ANTHONY ANDREASSI | 7/1/2011 - 11:09pm
I have a good friend who spent a sabbatical at WTU and found many of the students and the profs to be angry and bitter toward the Church and her leaders.  Is it a surprise that the school is closing?  You shall know them by their fruits
Vince Killoran | 6/29/2011 - 10:03am
I'm sorry to learn about this.  The symbolism of losing a major Catholic seminary in the nation's capital must be significant.
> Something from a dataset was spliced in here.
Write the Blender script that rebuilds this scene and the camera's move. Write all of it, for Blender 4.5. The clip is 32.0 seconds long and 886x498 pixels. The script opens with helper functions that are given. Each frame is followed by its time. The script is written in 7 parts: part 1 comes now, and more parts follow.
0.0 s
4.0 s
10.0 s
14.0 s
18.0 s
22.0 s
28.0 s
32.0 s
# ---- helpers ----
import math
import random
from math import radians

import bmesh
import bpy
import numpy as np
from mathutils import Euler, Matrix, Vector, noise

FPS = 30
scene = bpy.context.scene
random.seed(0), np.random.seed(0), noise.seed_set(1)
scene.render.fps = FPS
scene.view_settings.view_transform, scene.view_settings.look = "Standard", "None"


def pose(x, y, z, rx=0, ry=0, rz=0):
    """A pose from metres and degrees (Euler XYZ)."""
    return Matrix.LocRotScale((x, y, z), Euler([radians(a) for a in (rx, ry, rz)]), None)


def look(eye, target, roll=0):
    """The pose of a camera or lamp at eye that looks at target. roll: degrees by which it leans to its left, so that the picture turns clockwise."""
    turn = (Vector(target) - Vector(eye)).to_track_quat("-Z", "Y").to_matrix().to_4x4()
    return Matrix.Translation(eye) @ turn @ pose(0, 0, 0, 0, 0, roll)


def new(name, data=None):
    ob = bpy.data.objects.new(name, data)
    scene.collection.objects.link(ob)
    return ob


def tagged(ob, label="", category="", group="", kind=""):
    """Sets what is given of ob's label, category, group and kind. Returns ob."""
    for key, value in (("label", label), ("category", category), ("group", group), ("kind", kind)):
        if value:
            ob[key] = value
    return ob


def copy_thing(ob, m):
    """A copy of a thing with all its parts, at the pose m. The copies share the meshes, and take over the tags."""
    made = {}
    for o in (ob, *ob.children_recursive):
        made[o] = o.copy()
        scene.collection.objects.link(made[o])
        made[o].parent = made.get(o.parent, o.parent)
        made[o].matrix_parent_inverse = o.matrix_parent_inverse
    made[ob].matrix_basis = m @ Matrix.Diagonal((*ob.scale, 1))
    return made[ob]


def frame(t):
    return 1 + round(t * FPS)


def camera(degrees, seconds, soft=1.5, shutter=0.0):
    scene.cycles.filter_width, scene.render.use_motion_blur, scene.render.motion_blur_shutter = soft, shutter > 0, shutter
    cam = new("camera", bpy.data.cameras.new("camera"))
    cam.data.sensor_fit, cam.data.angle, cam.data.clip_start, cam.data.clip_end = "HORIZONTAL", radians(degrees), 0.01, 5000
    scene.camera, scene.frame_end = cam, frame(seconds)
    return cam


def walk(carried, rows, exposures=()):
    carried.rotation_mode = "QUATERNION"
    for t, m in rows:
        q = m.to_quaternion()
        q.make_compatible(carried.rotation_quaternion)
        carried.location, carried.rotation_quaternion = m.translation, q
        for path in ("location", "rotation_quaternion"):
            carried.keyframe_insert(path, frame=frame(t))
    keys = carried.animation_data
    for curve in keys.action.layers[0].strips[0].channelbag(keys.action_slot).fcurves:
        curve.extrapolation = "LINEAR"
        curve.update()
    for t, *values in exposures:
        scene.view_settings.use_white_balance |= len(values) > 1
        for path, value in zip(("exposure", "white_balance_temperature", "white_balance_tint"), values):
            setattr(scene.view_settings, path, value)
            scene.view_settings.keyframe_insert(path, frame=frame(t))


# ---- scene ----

That just leave the USCCB in Wash., D.C. and that is not good.  On the other hand, how much of an intellectiual force was the WTU?

BTW, I don't believe in ghosts and i don't accept people telling me what to think (including the media etc.).
MICHELLE FRANCL-DONNAY DR | 6/29/2011 - 9:37am
That is unlikely to be true - Franciscan graduates about 500 students a year (total), there are 230 or so Catholic colleges in the US, I doubt that their average number of theology graduates is 2 or less.  Almost 10,000 students a year graduate with a BA in theology (albeit not all of them are Catholic, or at a Catholic college).

 
Gregory Popcak | 6/29/2011 - 9:10am
Here's a factoid that responds, at least tangentially, to the question at hand. 

I was told by the former academic dean that there are more theology majors at Franciscan University of Steubenville than there are at every other Catholic university in the US combined. He assured me he was speaking literally. (Most people there are double majors in theology and something else.)